The (velocity) phase space of a double pendulum can be seen as the tangent bundle of its configuration space ($\mathcal{S}^1\times\mathcal{S}^1$), that is: $\mathcal{S}^1\times\mathcal{S}^1\times\mathbb{R}^2$ [proof : $T(M\times N)=T(M)\times T(N)$, if I'm correct], which is homeomorphic to $\mathcal{T}^2\times\mathbb{R}^2$.
In the case of a simple pendulum, the tangent bundle $\mathcal{S}^1\times\mathbb{R}$ is homeomorphic to a cylinder, of course easy to visualize as a surface in $\mathbb{R}^3$.
Is there somehow an clever way to visualize the tangent bundle of the torus $\mathcal{T}^2$?
Sure. The tangent bundle to $S^1 \times S^1$ is simply the product of the tangent bundles of the two factors. Since each of these is a cylinder, a point of the object you're interested in can be thought of as a pair of points, one on each of two cylinders. I'm not certain that this helps, but...
...to be honest, if I wanted to visualize the tangent bundle to the torus, I might say "Hey, it's naturally identified with the phase space of a double-pendulum!" and consider that I had a good answer. :)

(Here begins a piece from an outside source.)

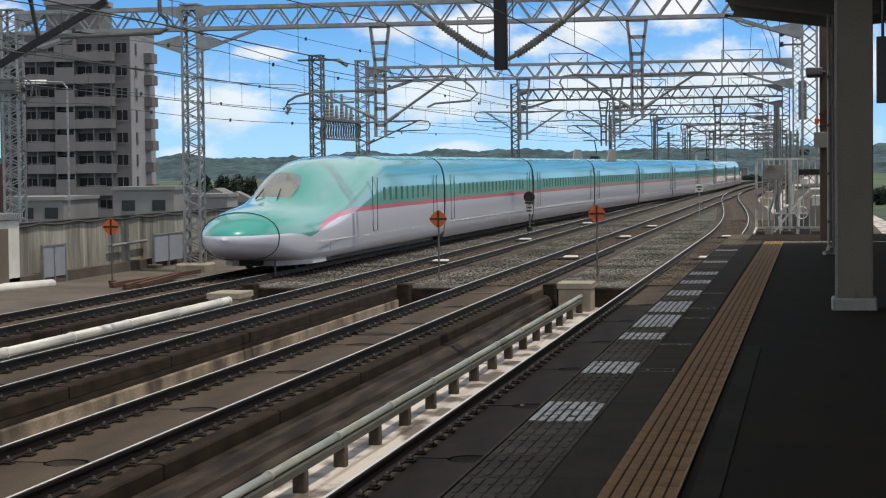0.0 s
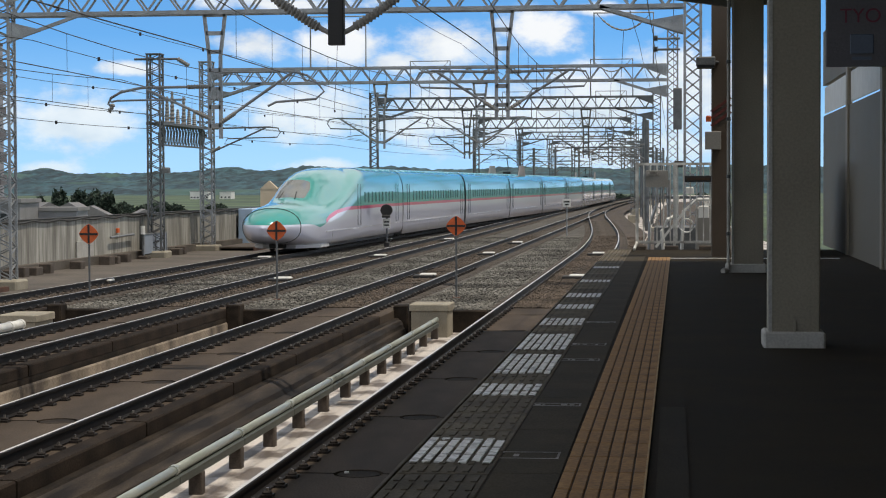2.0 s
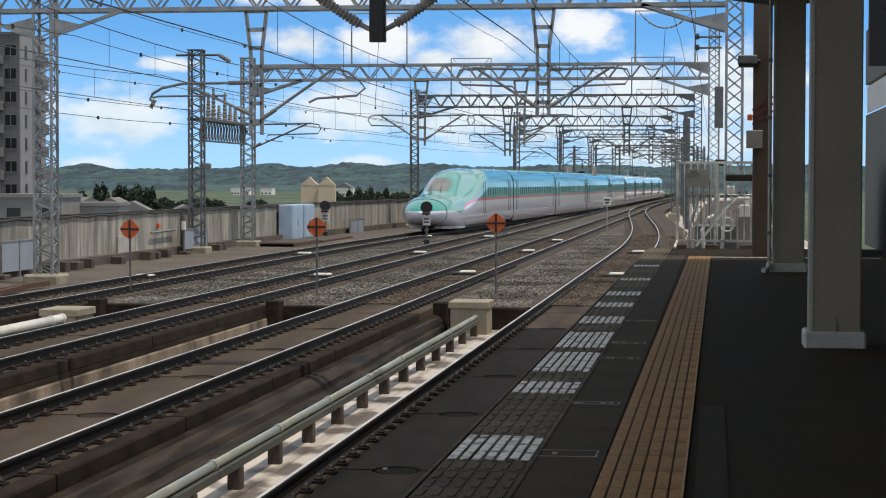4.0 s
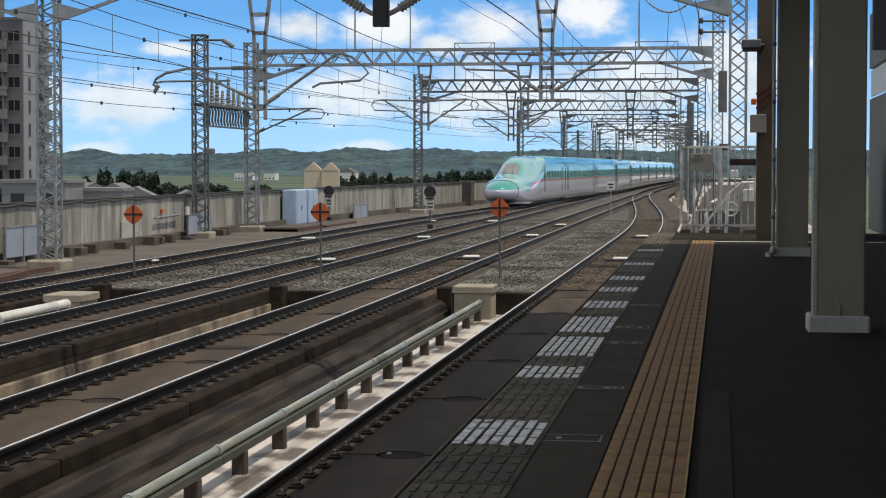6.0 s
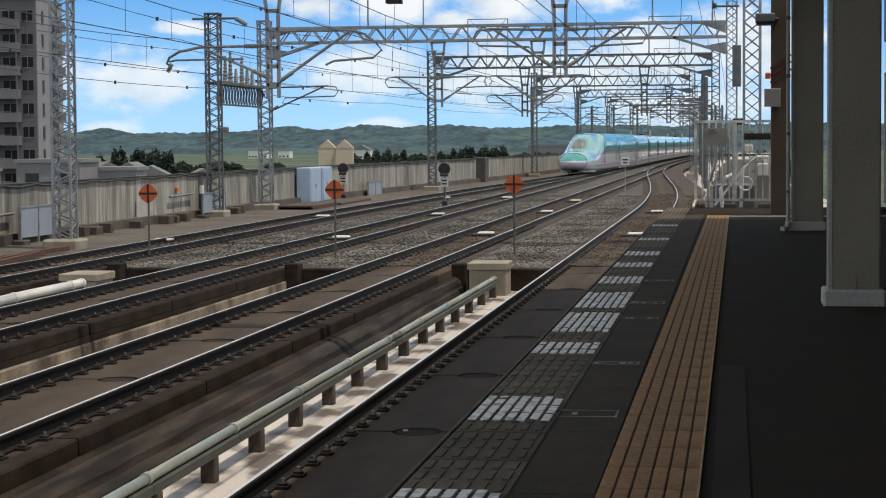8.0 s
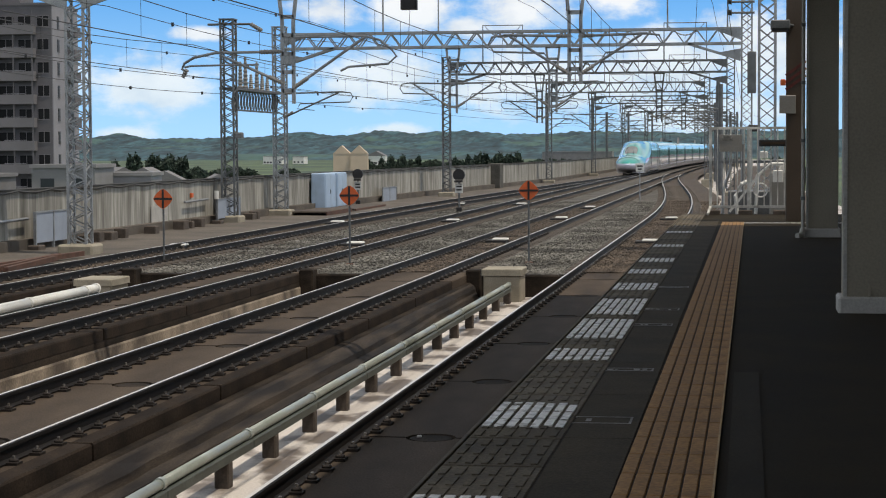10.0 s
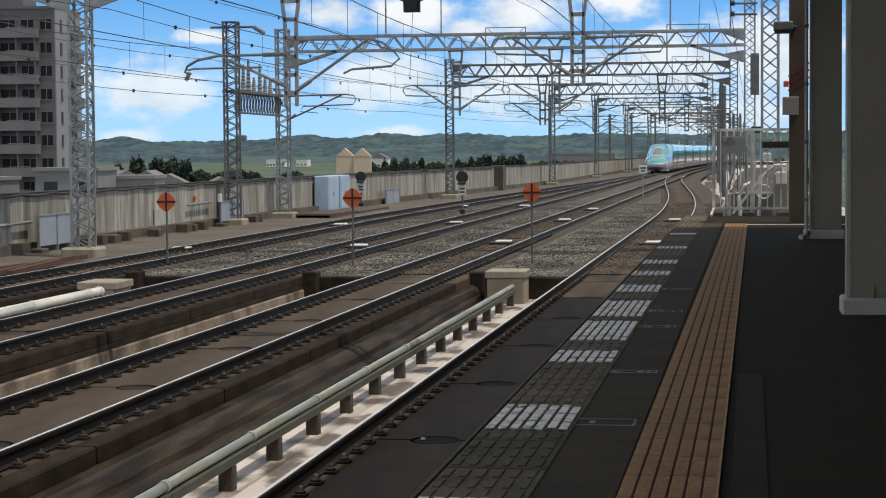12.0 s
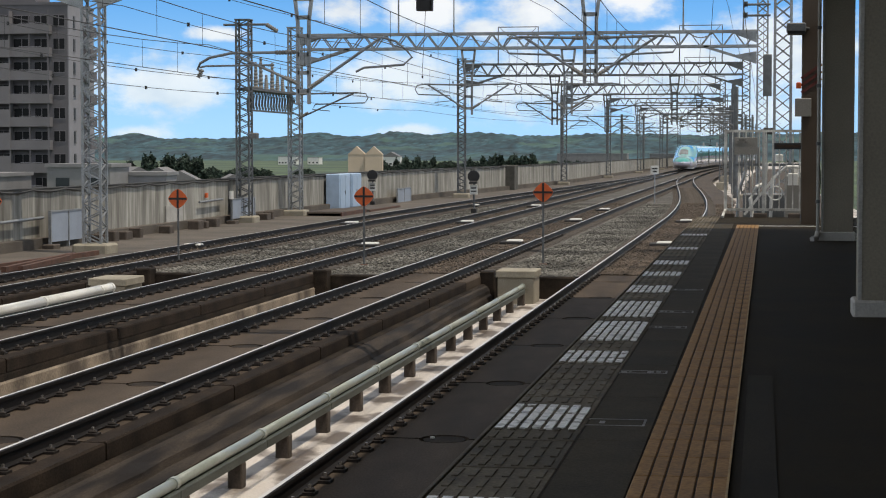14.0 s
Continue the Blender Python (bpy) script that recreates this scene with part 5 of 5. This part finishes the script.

There's an interpretation for the two cylinder points: each represents the angle for one arm of the pendulum, with the "long" coordinate (along the cylinder axis) indicating angular velocity. You can skew this, and make one point represent the first arm, and the other represent the difference of the first arm from the second, in which case the "long" coordinate represents the difference of angular velocities. And by choosing one of many other diffeomorphisms of the torus, you can build lots of others....none seem particularly helpful to me, though.